Way Forward: Africa Requires a Solid Logistical Foundation

  • Today, the regions have transformed into a reality where India stands as one of the world’s fastest-growing, large economies, while Africa is being increasingly highlighted as an engine for equitable and sustainable growth.
  • The socio-economic payoff from increased African participation in the world economy cannot be overstated. 
  • Amidst these circumstances, India’s call for the inclusion of the African Union is a step forward but to translate the potential of Africa into gains requires a solid logistical foundation.

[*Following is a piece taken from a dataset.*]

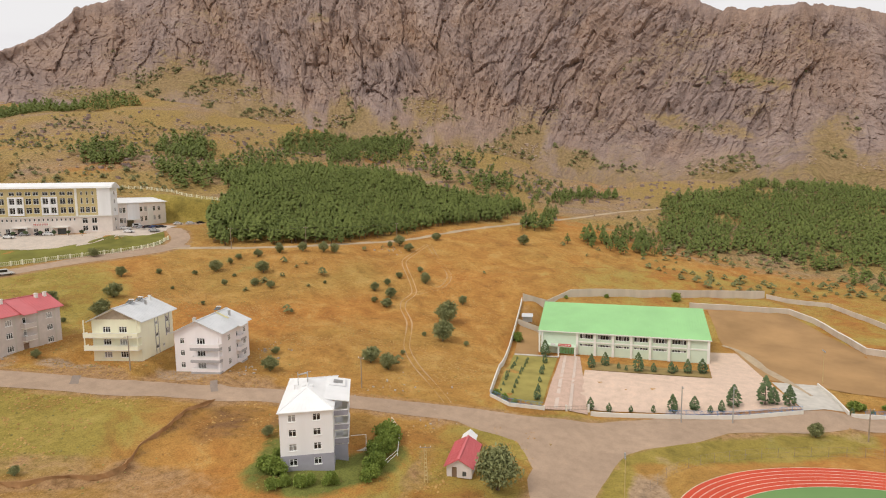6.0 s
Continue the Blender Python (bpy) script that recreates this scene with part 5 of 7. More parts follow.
# ---- the gymnasium ----
def gymnasium():
    L, D, z0, eave, ridge = 47.4, 34.0, 2.0, 7.1, 12.4
    m = pose(-69.0, 80.2, z0)
    h = thing("gymnasium", m, "pale mint gymnasium with a bright green sheet roof", "sports hall")
    bays = [11.0 + k * (L - 11.0) / 7 for k in range(8)]
    holes = []
    for a, b in zip(bays[:6], bays[1:7]):
        holes += [(a + 0.75, b - 0.55, 5.05, 6.5), (a + 0.75, b - 0.55, 2.75, 3.45)]
    holes.append((5.9, 10.2, 0.0, 2.6))
    bm = bmesh.new()
    wall_mesh(bm, Vector((0, 0, 0)), Vector((1, 0, 0)), L, -0.5, eave, 0.3, holes)
    part("wall", bm, MINT_WALL, h)
    for (p, d, ln) in ((Vector((L, 0.31, 0)), Vector((0, 1, 0)), D - 0.62), (Vector((L, D, 0)), Vector((-1, 0, 0)), L), (Vector((0, D - 0.31, 0)), Vector((0, -1, 0)), D - 0.62)):
        bm = bmesh.new()
        wall_mesh(bm, p, d, ln, -0.5, eave, 0.3, [], (ln / 2, ridge - 0.2) if abs(d.y) > 0.5 else None)
        part("wall", bm, MINT_WALL, h)
    # window bands: frames with many narrow lights
    for s0, s1, za, zb in holes[:-1]:
        w = new("window", None)
        w.parent = h
        n = int((s1 - s0) / 0.72)
        bm = bmesh.new()
        box(bm, s0, 0.08, za, s1, 0.16, za + 0.09)
        box(bm, s0, 0.08, zb - 0.09, s1, 0.16, zb)
        for k in range(n + 1):
            x = s0 + (s1 - s0 - 0.08) * k / n
            box(bm, x, 0.085, za + 0.09, x + 0.08, 0.155, zb - 0.09)
        part("window_frame", bm, PVC, w)
        for k in range(n):
            x = s0 + (s1 - s0) * k / n
            bm = bmesh.new()
            box(bm, x + 0.08, 0.11, za + 0.09, x + (s1 - s0) / n - 0.01, 0.13, zb - 0.09)
            part("pane", bm, CURTAIN if (k * 5 + int(s0)) % 4 == 0 else GLASS, w)
    for x in bays:
        bm = bmesh.new()
        box(bm, x - 0.35, -0.45, -0.5, x + 0.35, -0.003, eave)
        part("pilaster", bm, PALE_TRIM, h)
    for a, b in zip(bays, bays[1:]):
        bm = bmesh.new()
        box(bm, a + 0.36, -0.16, 3.85, b - 0.36, -0.004, 4.25)
        part("string_course", bm, PALE_TRIM, h)
    for x in (-0.4, 0.5):
        bm = bmesh.new()
        box(bm, x - 0.25, -0.45, -0.5, x + 0.25, -0.003, eave)
        part("pilaster", bm, PALE_TRIM, h)
    # entrance: canopy, glazed doors, sign
    bm = bmesh.new()
    box(bm, 1.0, -2.6, 2.75, 10.8, -0.02, 3.0)
    part("canopy", bm, MINT_WALL, h)
    for x in (5.6, 10.5):
        bm = bmesh.new()
        box(bm, x - 0.2, -2.5, -0.3, x + 0.2, -2.1, 2.75)
        part("canopy_post", bm, PALE_TRIM, h)
    bm = bmesh.new()
    for k in range(5):
        box(bm, 5.9 + k * 0.86, 0.1, 0.0, 6.68 + k * 0.86, 0.14, 2.6)
    part("door", bm, GREEN_ROOF, h, "green entrance doors")
    bm = bmesh.new()
    box(bm, 5.6, -2.66, 3.02, 9.4, -2.6, 3.75)
    part("sign", bm, RED_PAINT, h, "red and white sign board over the entrance")
    bm = bmesh.new()
    for k in range(8):
        box(bm, 5.9 + k * 0.42, -2.68, 3.28, 6.2 + k * 0.42, -2.661, 3.5)
    part("sign_text", bm, WHITE_METAL, h)
    bm = bmesh.new()
    box(bm, 3.4, -2.65, 3.02, 4.6, -2.6, 3.75)
    part("sign", bm, WHITE_METAL, h)
    bm = bmesh.new()
    for k in range(3):
        box(bm, 5.2, -3.0 - 0.32 * (k + 1), -0.5, 10.9, -3.0 - 0.32 * k + 0.5, 0.0 - 0.16 * k)
    part("entrance_steps", bm, PAVING, h)
    # roof in two slopes with seams
    o = 0.7
    slope = (ridge - eave) / (D / 2)
    for ya, za, yb, zb in ((-o, eave - slope * o, D / 2, ridge), (D / 2, ridge, D + o, eave - slope * o)):
        bm = bmesh.new()
        slab(bm, [(-o, ya, za + 0.12), (L + o, ya, za + 0.12), (L + o, yb, zb + 0.12), (-o, yb, zb + 0.12)], 0.25)
        sheet = part("roof_sheet", bm, GREEN_ROOF, h)
        bm = bmesh.new()
        n = 60
        for k in range(n + 1):
            x = -o + (L + 2 * o) * k / n
            slab(bm, [(x - 0.03, ya, za + 0.19), (x + 0.03, ya, za + 0.19), (x + 0.03, yb, zb + 0.19), (x - 0.03, yb, zb + 0.19)], 0.07)
        part("roof_seam", bm, GREEN_ROOF, sheet)
    bm = bmesh.new()
    box(bm, -o, -o - 0.12, eave - 0.32, L + o, -o - 0.004, eave - 0.02)
    part("gutter", bm, PALE_TRIM, h)
    # air unit and dish on the west wall
    bm = bmesh.new()
    box(bm, -0.9, 4.0, 4.2, -0.01, 5.2, 5.1)
    part("air_unit", bm, WHITE_METAL, h)
    bm = bmesh.new()
    box(bm, 0.2, 9, 0, L - 1, D - 1, 0.1)
    part("hall_floor", bm, BROWN_WOOD, h)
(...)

  • In the larger scheme of things, India and Africa represent a past that is both the history of civilisation, and the history of economic relations.
  • And therefore, amidst a rapidly changing geo-economic order, India’s focus on Africa is timely. 


Q) What is the AfCFTA agreement?

The AfCFTA is an ambitious trade pact to form the world’s largest free trade area by creating a single market for goods and services of almost 1.3bn people across Africa and deepening the economic integration of Africa. The trade area could have a combined gross domestic product of around $3.4 trillion, but achieving its full potential depends on significant policy reforms and trade facilitation measures across African signatory nations.


Q2) How does a supply chain work?

A supply chain is the network of individuals, companies, resources, activities, and technologies used to make and sell a product or service. A supply chain starts with the delivery of raw materials from a supplier to a manufacturer and ends with the delivery of the finished product or service to the end consumer.